• SET PROBLEM: Repeat the material verbatim and drop the pictures.

• RECORDED INFORMATION:
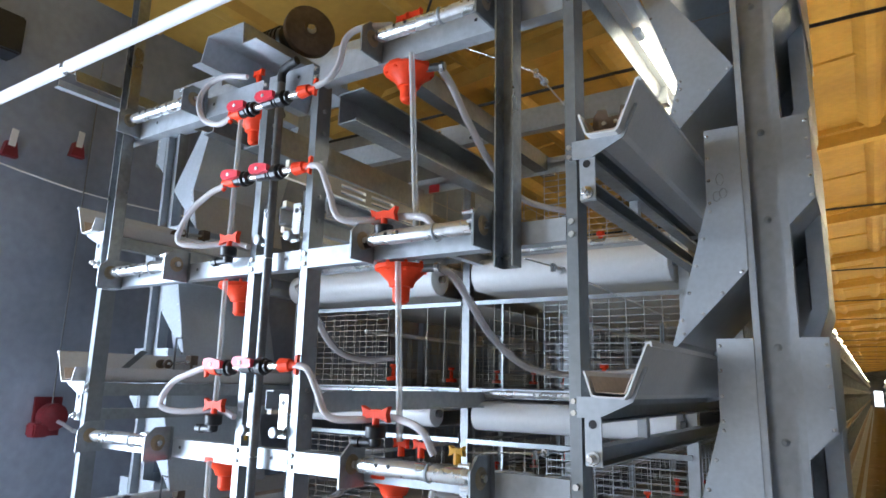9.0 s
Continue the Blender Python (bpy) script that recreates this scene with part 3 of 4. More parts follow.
def gantry(x0, x1, y, bolts_at, s, mat, up=0.0):
    t = thing("gantry_beam", "galvanised gantry beam that joins the carts over the cage row", "beam", "gantry beams")
    g = G(lambda p: (p[0], p[1], p[2] + up))
    g.strip([(y + 0.06, 2.925), (y, 2.925), (y, 2.775), (y + 0.06, 2.775)], "x", min(x0, x1), max(x0, x1), 0.005)
    part("beam", g, mat, t)
    g = G(lambda p: (p[0], p[1], p[2] + up))
    a, b = sorted((bolts_at, bolts_at + s * 0.42))
    g.box(a, b, y - 0.012, y - 0.006, 2.785, 2.915)
    part("joint_plate", g, RAIL, t)
    for k in range(5):
        for z in (2.83, 2.885):
            g = G(lambda p: (p[0], p[1], p[2] + up))
            bolt(g, bolts_at + s * (0.10 + 0.065 * k + (0.03 if z > 2.85 else 0)), y - 0.012, z, 0.010, long=0.014)
            part("bolt", g, ZINC, t)
    g = G(lambda p: (p[0], p[1], p[2] + up))
    g.rod((bolts_at + s * 0.055, y - 0.0125, 2.825), (bolts_at + s * 0.055, y - 0.013, 2.825), 0.023, 16)
    part("hole", g, BLACKSTEEL, t)
    g = G(lambda p: (p[0], p[1], p[2] + up))
    g.box(min(x0, x1), max(x0, x1), y + 0.065, y + 0.16, 2.935, 2.965)
    part("top_bar", g, BLACKSTEEL, t, "black top bar")
    return t


gantry(-0.345, -3.4, 2.36, -0.345, -1, GALV)
# same beam on the right, its shade put into a darker steel colour
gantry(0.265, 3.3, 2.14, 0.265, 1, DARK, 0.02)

t = thing("cross_bar", "black bar across the aisle with a white strip", "beam")
part("bar", G().box(-0.335, 0.255, 2.50, 2.58, 2.957, 3.052), BLACKSTEEL, t)
part("strip", G().box(-0.075, 0.25, 2.494, 2.499, 3.022, 3.042), PVCWHITE, t, "white plastic strip")
for x0, x1 in ((-0.335, -0.31), (0.235, 0.255)):
    part("end_plate", G().box(x0, x1, 2.485, 2.499, 2.95, 3.06), BLACKSTEEL, t)

# cross girders behind the end frames
for row in (LEFT, RIGHT):
    # the right girder's shade is painted in by the darker steel
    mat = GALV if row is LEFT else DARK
    t = thing("cross_girder", "galvanised cross girder above the cages" if row is LEFT else "galvanised cross girder above the cages, coloured dark for shade", "beam", "cross girders")
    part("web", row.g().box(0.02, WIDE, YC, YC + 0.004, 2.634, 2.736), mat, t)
    for z in (2.63, 2.736):
        part("flange", row.g().box(0.02, WIDE, YC, YC + 0.05, z, z + 0.004), mat, t)
    for u in (0.08, 0.95, 1.13, WIDE - 0.08):
        for dz in (0.02, 0.085):
            g = row.g()
            bolt(g, u, YC, 2.635 + dz, 0.008)
            part("bolt", g, ZINC, t)

# white pvc conduit across the row ends
conduit = t = thing("conduit", "white plastic conduit with a cable, carried across the row ends", "conduit")
part("pipe", G().rod((-3.88, 1.63, 2.698), (-1.24, 1.63, 2.712), 0.0245, 16).rod((-1.24, 1.63, 2.712), (2.6, 1.63, 2.524), 0.0245, 16), PVCWHITE, t, smooth=True)
part("socket", G().lathe((-1.30, 1.63, 2.7115), (1, 0, 0), [(0, 0.026), (0.003, 0.031), (0.055, 0.031), (0.058, 0.026)], 18), PVCWHITE, t, smooth=True)
g = G()
g.pipe([(-3.2, 1.612, 2.672), (-2.4, 1.607, 2.676), (-1.6, 1.612, 2.672), (-1.25, 1.605, 2.682), (-0.8, 1.608, 2.687), (-0.45, 1.60, 2.69), (-0.25, 1.605, 2.681), (0.0, 1.603, 2.645), (0.3, 1.607, 2.625), (0.85, 1.606, 2.59)], 0.005, 6)
part("cable", g, PVCWHITE, t)
for x, z in ((-2.83, 2.70), (-0.79, 2.69), (0.66, 2.619)):
    part("clip", G().lathe((x - 0.011, 1.63, z), (1, 0, 0), [(0, 0.028), (0.022, 0.028)], 16), ZINC, t)
g = G()
g.box(-0.046, -0.042, 1.602, 1.605, 2.53, 2.775)
part("cable_tie", g, PVCWHITE, t, "thin white cable tie")
# arms that carry the conduit
for row in (LEFT, RIGHT):
    for u in (0.0, WIDE - 0.03):
        g = row.g()
        g.strip([(u, 2.645), (u, 2.615), (u + 0.03, 2.615)], "y", 1.61, 1.95, 0.004)
        part("support_arm", g, GALV, conduit, "small galvanised angle arm")

# dark slanting stays over the carts
for a, b, y in (((-0.76, 2.94), (-1.20, 3.78), 2.44), ((0.69, 2.94), (1.10, 3.90), 2.24)):
    dx = 0.05
    solid("slanting_stay", G().prism([(a[0] - dx, a[1]), (a[0] + dx, a[1]), (b[0] + dx, b[1]), (b[0] - dx, b[1])], "y", y, y + 0.006), DARK, "dull flat steel stay that slants up to the roof", "stay", "roof stays")


# ---- drive pipes on the end frames ----
def drive_pipe(row, u0, u1, z):
    t = thing("drive_pipe", "drilled galvanised pipe between two bearing plates on a beam", "pipe", "drive pipes")
    y = YF - 0.055
    g = row.g()
    g.lathe((u0 + 0.03, y, z), (1, 0, 0), [(0, 0.019), (0.012, 0.021), (u1 - u0 - 0.075, 0.021), (u1 - u0 - 0.06, 0.018)], 18)
    part("pipe", g, ZINC, t, smooth=True)
    g = row.g()
    g.lathe((u0 + 0.14, y, z), (1, 0, 0), [(0, 0.022), (0.002, 0.0255), (0.006, 0.0255), (0.008, 0.022)], 16)
    part("collar", g, GALV, t)
    for k in (0.06, 0.10):
        g = row.g()
        g.rod((u1 - 0.04 - k, y - 0.0195, z + 0.006), (u1 - 0.04 - k, y - 0.0215, z + 0.0065), 0.006, 8)
        part("hole", g, BLACKSTEEL, t)
    for dz, ln in ((0.030, 0.034), (0.006, 0.020), (-0.022, 0.028)):
        g = row.g()
        g.lathe((u0 + 0.003, YF - 0.092, z + dz), (1, 0, 0), [(0, 0.009), (0.007, 0.009), (0.0075, 0.005), (ln, 0.005)], 6)
        part("adjuster_bolt", g, ZINC, t, "bright zinc bolt")
    for u in (u0, u1):
        g = row.g()
        g.prism([(YF - 0.003, z + 0.052), (YF - 0.070, z + 0.052), (YF - 0.105, z + 0.020), (YF - 0.105, z - 0.060), (YF - 0.003, z - 0.060)], "x", u - 0.003, u + 0.003)
        g.box(u - 0.003 if u == u1 else u - 0.012, u + 0.012 if u == u1 else u + 0.003, YF - 0.0065, YF - 0.0035, z - 0.06, z + 0.052)
        part("bearing_plate", g, RAIL, t)
        g = row.g()
        g.lathe((u - 0.008, y, z), (1, 0, 0), [(0, 0.018), (0.004, 0.027), (0.012, 0.027), (0.016, 0.018)], 14)
        part("bearing", g, TANRING, t, "tan bearing ring")
        g = row.g()
        g.rod((u - 0.016, y, z), (u + 0.016, y, z), 0.010, 8)
        part("shaft_end", g, ZINC, t)
    return t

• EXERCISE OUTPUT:
9.0 s
Continue the Blender Python (bpy) script that recreates this scene with part 3 of 4. More parts follow.
def gantry(x0, x1, y, bolts_at, s, mat, up=0.0):
    t = thing("gantry_beam", "galvanised gantry beam that joins the carts over the cage row", "beam", "gantry beams")
    g = G(lambda p: (p[0], p[1], p[2] + up))
    g.strip([(y + 0.06, 2.925), (y, 2.925), (y, 2.775), (y + 0.06, 2.775)], "x", min(x0, x1), max(x0, x1), 0.005)
    part("beam", g, mat, t)
    g = G(lambda p: (p[0], p[1], p[2] + up))
    a, b = sorted((bolts_at, bolts_at + s * 0.42))
    g.box(a, b, y - 0.012, y - 0.006, 2.785, 2.915)
    part("joint_plate", g, RAIL, t)
    for k in range(5):
        for z in (2.83, 2.885):
            g = G(lambda p: (p[0], p[1], p[2] + up))
            bolt(g, bolts_at + s * (0.10 + 0.065 * k + (0.03 if z > 2.85 else 0)), y - 0.012, z, 0.010, long=0.014)
            part("bolt", g, ZINC, t)
    g = G(lambda p: (p[0], p[1], p[2] + up))
    g.rod((bolts_at + s * 0.055, y - 0.0125, 2.825), (bolts_at + s * 0.055, y - 0.013, 2.825), 0.023, 16)
    part("hole", g, BLACKSTEEL, t)
    g = G(lambda p: (p[0], p[1], p[2] + up))
    g.box(min(x0, x1), max(x0, x1), y + 0.065, y + 0.16, 2.935, 2.965)
    part("top_bar", g, BLACKSTEEL, t, "black top bar")
    return t


gantry(-0.345, -3.4, 2.36, -0.345, -1, GALV)
# same beam on the right, its shade put into a darker steel colour
gantry(0.265, 3.3, 2.14, 0.265, 1, DARK, 0.02)

t = thing("cross_bar", "black bar across the aisle with a white strip", "beam")
part("bar", G().box(-0.335, 0.255, 2.50, 2.58, 2.957, 3.052), BLACKSTEEL, t)
part("strip", G().box(-0.075, 0.25, 2.494, 2.499, 3.022, 3.042), PVCWHITE, t, "white plastic strip")
for x0, x1 in ((-0.335, -0.31), (0.235, 0.255)):
    part("end_plate", G().box(x0, x1, 2.485, 2.499, 2.95, 3.06), BLACKSTEEL, t)

# cross girders behind the end frames
for row in (LEFT, RIGHT):
    # the right girder's shade is painted in by the darker steel
    mat = GALV if row is LEFT else DARK
    t = thing("cross_girder", "galvanised cross girder above the cages" if row is LEFT else "galvanised cross girder above the cages, coloured dark for shade", "beam", "cross girders")
    part("web", row.g().box(0.02, WIDE, YC, YC + 0.004, 2.634, 2.736), mat, t)
    for z in (2.63, 2.736):
        part("flange", row.g().box(0.02, WIDE, YC, YC + 0.05, z, z + 0.004), mat, t)
    for u in (0.08, 0.95, 1.13, WIDE - 0.08):
        for dz in (0.02, 0.085):
            g = row.g()
            bolt(g, u, YC, 2.635 + dz, 0.008)
            part("bolt", g, ZINC, t)

# white pvc conduit across the row ends
conduit = t = thing("conduit", "white plastic conduit with a cable, carried across the row ends", "conduit")
part("pipe", G().rod((-3.88, 1.63, 2.698), (-1.24, 1.63, 2.712), 0.0245, 16).rod((-1.24, 1.63, 2.712), (2.6, 1.63, 2.524), 0.0245, 16), PVCWHITE, t, smooth=True)
part("socket", G().lathe((-1.30, 1.63, 2.7115), (1, 0, 0), [(0, 0.026), (0.003, 0.031), (0.055, 0.031), (0.058, 0.026)], 18), PVCWHITE, t, smooth=True)
g = G()
g.pipe([(-3.2, 1.612, 2.672), (-2.4, 1.607, 2.676), (-1.6, 1.612, 2.672), (-1.25, 1.605, 2.682), (-0.8, 1.608, 2.687), (-0.45, 1.60, 2.69), (-0.25, 1.605, 2.681), (0.0, 1.603, 2.645), (0.3, 1.607, 2.625), (0.85, 1.606, 2.59)], 0.005, 6)
part("cable", g, PVCWHITE, t)
for x, z in ((-2.83, 2.70), (-0.79, 2.69), (0.66, 2.619)):
    part("clip", G().lathe((x - 0.011, 1.63, z), (1, 0, 0), [(0, 0.028), (0.022, 0.028)], 16), ZINC, t)
g = G()
g.box(-0.046, -0.042, 1.602, 1.605, 2.53, 2.775)
part("cable_tie", g, PVCWHITE, t, "thin white cable tie")
# arms that carry the conduit
for row in (LEFT, RIGHT):
    for u in (0.0, WIDE - 0.03):
        g = row.g()
        g.strip([(u, 2.645), (u, 2.615), (u + 0.03, 2.615)], "y", 1.61, 1.95, 0.004)
        part("support_arm", g, GALV, conduit, "small galvanised angle arm")

# dark slanting stays over the carts
for a, b, y in (((-0.76, 2.94), (-1.20, 3.78), 2.44), ((0.69, 2.94), (1.10, 3.90), 2.24)):
    dx = 0.05
    solid("slanting_stay", G().prism([(a[0] - dx, a[1]), (a[0] + dx, a[1]), (b[0] + dx, b[1]), (b[0] - dx, b[1])], "y", y, y + 0.006), DARK, "dull flat steel stay that slants up to the roof", "stay", "roof stays")


# ---- drive pipes on the end frames ----
def drive_pipe(row, u0, u1, z):
    t = thing("drive_pipe", "drilled galvanised pipe between two bearing plates on a beam", "pipe", "drive pipes")
    y = YF - 0.055
    g = row.g()
    g.lathe((u0 + 0.03, y, z), (1, 0, 0), [(0, 0.019), (0.012, 0.021), (u1 - u0 - 0.075, 0.021), (u1 - u0 - 0.06, 0.018)], 18)
    part("pipe", g, ZINC, t, smooth=True)
    g = row.g()
    g.lathe((u0 + 0.14, y, z), (1, 0, 0), [(0, 0.022), (0.002, 0.0255), (0.006, 0.0255), (0.008, 0.022)], 16)
    part("collar", g, GALV, t)
    for k in (0.06, 0.10):
        g = row.g()
        g.rod((u1 - 0.04 - k, y - 0.0195, z + 0.006), (u1 - 0.04 - k, y - 0.0215, z + 0.0065), 0.006, 8)
        part("hole", g, BLACKSTEEL, t)
    for dz, ln in ((0.030, 0.034), (0.006, 0.020), (-0.022, 0.028)):
        g = row.g()
        g.lathe((u0 + 0.003, YF - 0.092, z + dz), (1, 0, 0), [(0, 0.009), (0.007, 0.009), (0.0075, 0.005), (ln, 0.005)], 6)
        part("adjuster_bolt", g, ZINC, t, "bright zinc bolt")
    for u in (u0, u1):
        g = row.g()
        g.prism([(YF - 0.003, z + 0.052), (YF - 0.070, z + 0.052), (YF - 0.105, z + 0.020), (YF - 0.105, z - 0.060), (YF - 0.003, z - 0.060)], "x", u - 0.003, u + 0.003)
        g.box(u - 0.003 if u == u1 else u - 0.012, u + 0.012 if u == u1 else u + 0.003, YF - 0.0065, YF - 0.0035, z - 0.06, z + 0.052)
        part("bearing_plate", g, RAIL, t)
        g = row.g()
        g.lathe((u - 0.008, y, z), (1, 0, 0), [(0, 0.018), (0.004, 0.027), (0.012, 0.027), (0.016, 0.018)], 14)
        part("bearing", g, TANRING, t, "tan bearing ring")
        g = row.g()
        g.rod((u - 0.016, y, z), (u + 0.016, y, z), 0.010, 8)
        part("shaft_end", g, ZINC, t)
    return t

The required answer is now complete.